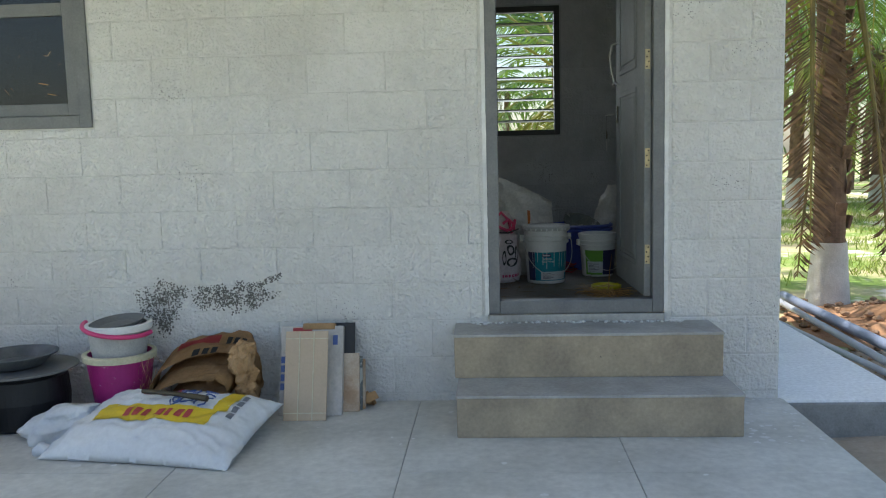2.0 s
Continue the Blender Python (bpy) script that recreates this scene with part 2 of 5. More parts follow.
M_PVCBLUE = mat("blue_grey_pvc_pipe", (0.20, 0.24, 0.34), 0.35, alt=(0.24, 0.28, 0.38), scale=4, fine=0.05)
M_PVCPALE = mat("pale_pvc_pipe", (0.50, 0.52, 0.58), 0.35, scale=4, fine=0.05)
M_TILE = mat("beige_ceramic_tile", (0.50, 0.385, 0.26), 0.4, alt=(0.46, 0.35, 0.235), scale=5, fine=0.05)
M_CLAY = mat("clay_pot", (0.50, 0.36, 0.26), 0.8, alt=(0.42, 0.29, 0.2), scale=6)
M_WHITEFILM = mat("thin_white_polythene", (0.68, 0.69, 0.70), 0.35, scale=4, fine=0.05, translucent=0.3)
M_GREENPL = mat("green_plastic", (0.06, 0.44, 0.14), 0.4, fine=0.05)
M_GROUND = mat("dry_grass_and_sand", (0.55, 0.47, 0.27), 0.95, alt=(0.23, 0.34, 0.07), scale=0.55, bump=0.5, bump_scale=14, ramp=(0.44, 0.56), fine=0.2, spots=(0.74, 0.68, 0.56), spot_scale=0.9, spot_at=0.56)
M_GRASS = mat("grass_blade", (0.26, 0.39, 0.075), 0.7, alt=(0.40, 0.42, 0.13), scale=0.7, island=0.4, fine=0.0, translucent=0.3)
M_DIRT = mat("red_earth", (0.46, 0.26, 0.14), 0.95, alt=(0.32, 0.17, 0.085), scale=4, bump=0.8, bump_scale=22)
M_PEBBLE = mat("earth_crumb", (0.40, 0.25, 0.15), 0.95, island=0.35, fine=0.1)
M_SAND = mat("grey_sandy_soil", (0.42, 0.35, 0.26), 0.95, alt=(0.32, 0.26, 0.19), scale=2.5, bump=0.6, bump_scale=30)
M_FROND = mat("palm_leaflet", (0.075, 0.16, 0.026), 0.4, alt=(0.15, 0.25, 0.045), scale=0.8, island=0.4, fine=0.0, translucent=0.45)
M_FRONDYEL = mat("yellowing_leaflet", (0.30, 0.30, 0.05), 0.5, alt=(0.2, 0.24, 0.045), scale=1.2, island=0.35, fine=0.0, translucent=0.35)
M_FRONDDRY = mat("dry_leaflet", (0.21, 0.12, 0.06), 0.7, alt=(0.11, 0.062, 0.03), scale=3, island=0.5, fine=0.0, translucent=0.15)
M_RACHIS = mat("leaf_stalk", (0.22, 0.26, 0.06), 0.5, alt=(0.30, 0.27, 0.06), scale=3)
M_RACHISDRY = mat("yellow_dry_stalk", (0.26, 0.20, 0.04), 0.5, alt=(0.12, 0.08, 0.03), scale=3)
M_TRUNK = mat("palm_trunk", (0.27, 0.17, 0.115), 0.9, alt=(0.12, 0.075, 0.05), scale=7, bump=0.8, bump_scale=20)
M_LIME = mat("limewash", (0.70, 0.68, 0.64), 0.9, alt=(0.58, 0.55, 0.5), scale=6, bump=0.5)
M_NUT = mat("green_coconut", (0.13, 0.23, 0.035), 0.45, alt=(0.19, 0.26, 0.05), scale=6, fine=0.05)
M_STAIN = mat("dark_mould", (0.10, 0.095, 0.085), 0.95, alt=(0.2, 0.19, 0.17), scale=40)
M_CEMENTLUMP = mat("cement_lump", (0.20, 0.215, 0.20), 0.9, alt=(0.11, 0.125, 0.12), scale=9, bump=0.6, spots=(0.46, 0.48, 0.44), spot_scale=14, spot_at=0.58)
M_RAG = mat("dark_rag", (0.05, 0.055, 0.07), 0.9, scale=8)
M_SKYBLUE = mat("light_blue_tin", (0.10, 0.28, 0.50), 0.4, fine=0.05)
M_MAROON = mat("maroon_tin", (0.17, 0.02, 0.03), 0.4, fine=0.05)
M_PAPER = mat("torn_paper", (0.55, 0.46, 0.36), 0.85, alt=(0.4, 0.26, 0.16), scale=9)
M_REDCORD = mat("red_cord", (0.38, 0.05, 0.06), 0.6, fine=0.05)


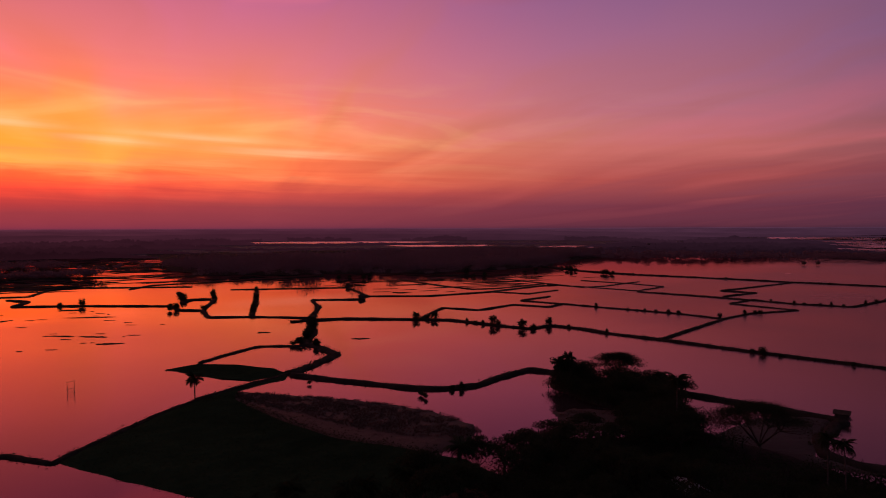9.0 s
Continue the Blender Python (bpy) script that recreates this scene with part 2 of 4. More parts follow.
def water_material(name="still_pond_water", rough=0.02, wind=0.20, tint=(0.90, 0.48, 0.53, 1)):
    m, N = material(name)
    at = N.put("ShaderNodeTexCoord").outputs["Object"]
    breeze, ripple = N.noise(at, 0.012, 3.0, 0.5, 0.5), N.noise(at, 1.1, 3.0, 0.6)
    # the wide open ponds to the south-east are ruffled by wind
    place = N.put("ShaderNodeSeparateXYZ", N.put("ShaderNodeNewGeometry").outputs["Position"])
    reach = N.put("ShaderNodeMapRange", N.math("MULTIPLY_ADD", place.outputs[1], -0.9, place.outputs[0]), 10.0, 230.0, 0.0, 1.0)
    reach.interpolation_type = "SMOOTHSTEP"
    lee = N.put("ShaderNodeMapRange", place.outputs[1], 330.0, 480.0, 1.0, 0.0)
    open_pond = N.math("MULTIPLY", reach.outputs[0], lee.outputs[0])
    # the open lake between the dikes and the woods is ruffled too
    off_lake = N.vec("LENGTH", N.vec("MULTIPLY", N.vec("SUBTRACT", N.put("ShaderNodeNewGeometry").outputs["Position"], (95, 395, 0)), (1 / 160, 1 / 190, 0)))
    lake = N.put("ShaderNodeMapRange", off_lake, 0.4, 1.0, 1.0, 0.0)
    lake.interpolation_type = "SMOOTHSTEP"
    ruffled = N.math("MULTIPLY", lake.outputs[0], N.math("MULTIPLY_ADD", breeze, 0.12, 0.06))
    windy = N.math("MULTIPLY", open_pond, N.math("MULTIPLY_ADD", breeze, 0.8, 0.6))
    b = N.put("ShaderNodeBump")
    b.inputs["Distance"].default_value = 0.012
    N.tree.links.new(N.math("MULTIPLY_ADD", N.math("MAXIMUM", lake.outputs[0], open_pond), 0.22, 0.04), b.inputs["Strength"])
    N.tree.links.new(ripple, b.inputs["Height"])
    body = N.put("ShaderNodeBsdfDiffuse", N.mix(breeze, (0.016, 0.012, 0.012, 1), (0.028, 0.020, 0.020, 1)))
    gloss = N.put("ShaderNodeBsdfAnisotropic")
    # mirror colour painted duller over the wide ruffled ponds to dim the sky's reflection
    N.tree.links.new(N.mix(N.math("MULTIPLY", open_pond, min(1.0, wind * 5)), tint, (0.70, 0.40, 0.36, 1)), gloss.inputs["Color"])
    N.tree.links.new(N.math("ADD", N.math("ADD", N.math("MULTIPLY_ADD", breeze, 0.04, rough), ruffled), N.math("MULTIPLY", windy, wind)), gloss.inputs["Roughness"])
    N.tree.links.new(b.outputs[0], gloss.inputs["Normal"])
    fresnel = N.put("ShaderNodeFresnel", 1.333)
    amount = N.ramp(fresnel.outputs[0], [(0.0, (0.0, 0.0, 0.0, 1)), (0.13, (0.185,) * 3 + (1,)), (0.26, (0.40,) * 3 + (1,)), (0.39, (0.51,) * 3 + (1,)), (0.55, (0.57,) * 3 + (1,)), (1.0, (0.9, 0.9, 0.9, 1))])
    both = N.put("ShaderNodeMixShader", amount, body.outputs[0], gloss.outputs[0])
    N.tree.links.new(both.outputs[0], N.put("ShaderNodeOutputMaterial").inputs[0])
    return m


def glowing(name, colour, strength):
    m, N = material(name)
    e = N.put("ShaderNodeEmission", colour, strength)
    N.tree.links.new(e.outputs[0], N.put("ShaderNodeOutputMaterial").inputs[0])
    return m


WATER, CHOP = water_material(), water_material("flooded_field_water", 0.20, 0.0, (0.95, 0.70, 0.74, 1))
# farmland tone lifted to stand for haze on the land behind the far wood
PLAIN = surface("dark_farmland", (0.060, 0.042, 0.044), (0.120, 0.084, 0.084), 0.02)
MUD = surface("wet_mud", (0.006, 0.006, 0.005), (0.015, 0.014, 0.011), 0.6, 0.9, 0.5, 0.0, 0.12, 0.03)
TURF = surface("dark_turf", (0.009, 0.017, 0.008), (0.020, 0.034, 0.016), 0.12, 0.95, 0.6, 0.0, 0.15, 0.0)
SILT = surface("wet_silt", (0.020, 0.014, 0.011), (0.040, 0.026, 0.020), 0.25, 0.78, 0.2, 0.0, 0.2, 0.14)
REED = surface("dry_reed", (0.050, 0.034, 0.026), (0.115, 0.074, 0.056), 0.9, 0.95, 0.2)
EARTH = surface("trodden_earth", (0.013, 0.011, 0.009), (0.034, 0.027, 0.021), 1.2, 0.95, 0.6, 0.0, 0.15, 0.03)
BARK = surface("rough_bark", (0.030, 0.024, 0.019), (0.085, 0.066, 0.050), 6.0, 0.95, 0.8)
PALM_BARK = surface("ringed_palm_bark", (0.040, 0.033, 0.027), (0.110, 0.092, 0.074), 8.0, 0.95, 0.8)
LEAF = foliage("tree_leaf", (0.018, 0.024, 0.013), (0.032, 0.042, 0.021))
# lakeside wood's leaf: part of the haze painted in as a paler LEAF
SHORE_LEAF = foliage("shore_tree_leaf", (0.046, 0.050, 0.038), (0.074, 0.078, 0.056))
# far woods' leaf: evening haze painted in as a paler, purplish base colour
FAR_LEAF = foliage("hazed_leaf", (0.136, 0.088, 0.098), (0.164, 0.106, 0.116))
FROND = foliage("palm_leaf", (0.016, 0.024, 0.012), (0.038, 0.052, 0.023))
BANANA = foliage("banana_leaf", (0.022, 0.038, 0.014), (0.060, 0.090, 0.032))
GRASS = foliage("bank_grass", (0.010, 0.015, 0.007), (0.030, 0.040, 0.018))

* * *

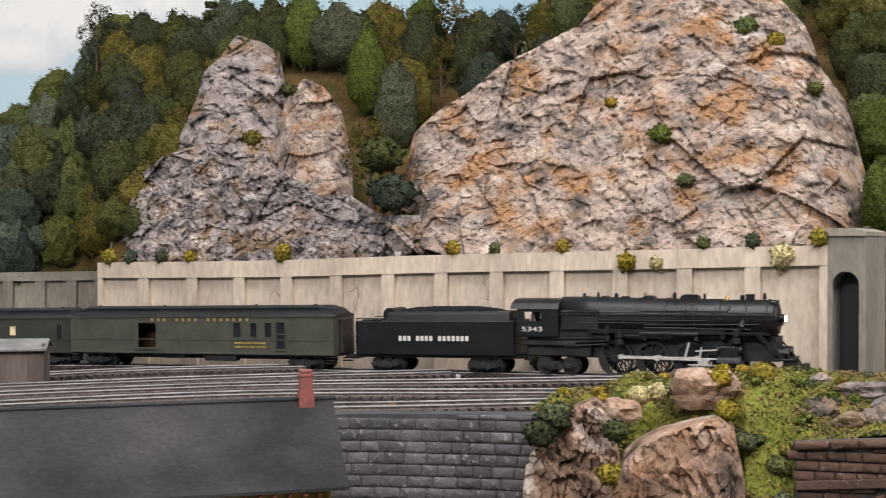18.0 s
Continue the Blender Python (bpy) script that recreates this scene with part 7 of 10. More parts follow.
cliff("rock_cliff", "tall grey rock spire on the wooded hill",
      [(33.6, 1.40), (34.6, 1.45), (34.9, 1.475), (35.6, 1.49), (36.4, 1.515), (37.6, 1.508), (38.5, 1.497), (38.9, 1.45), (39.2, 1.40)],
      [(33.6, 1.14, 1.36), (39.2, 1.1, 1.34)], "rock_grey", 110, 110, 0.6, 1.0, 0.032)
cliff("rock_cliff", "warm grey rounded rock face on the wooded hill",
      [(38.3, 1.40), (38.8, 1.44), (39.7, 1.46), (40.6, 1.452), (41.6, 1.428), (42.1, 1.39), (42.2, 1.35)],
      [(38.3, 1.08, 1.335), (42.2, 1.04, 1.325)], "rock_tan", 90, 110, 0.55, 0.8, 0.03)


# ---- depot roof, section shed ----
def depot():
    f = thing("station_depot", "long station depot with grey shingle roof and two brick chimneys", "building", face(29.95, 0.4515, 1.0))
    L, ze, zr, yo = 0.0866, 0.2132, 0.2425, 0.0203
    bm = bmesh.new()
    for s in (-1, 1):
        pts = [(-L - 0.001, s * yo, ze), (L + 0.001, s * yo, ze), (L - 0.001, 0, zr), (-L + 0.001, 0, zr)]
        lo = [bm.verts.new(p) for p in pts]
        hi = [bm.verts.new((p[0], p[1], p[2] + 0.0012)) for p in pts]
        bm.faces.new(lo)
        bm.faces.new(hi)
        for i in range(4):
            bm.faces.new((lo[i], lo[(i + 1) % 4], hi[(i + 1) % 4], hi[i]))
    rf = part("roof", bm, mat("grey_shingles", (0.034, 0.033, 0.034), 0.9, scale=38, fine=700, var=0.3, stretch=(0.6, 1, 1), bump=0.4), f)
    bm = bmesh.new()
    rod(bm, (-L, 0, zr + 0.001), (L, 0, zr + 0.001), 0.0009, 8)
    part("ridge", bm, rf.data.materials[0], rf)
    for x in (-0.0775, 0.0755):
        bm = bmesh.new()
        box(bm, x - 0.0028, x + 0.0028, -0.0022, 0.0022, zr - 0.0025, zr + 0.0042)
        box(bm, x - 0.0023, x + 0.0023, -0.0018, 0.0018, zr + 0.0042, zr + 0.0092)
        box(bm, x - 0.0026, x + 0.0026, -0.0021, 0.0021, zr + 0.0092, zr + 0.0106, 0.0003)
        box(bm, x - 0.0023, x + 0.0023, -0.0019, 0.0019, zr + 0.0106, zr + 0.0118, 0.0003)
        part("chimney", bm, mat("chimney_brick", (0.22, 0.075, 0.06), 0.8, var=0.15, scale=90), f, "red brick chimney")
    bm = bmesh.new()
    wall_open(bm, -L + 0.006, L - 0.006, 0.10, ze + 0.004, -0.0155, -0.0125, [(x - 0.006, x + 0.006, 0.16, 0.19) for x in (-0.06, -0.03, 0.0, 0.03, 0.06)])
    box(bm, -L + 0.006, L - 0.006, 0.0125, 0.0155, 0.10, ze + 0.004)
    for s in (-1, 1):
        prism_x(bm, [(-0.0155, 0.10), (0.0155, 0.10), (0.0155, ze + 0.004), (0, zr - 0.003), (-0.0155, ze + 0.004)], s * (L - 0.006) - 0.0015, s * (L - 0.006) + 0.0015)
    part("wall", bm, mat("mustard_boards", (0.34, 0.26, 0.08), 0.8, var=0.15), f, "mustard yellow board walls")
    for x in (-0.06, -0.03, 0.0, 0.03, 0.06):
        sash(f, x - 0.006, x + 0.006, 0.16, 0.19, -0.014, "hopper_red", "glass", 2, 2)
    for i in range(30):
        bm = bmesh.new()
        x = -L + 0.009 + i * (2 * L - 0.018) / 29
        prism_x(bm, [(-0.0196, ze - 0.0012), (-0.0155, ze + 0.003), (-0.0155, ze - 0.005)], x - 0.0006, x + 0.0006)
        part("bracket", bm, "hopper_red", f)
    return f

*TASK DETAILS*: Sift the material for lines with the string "that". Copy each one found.

*ANSWER TO THIS TASK*:
Continue the Blender Python (bpy) script that recreates this scene with part 2 of 5. More parts follow.
Continue the Blender Python (bpy) script that recreates this scene with part 2 of 4. More parts follow.
Continue the Blender Python (bpy) script that recreates this scene with part 7 of 10. More parts follow.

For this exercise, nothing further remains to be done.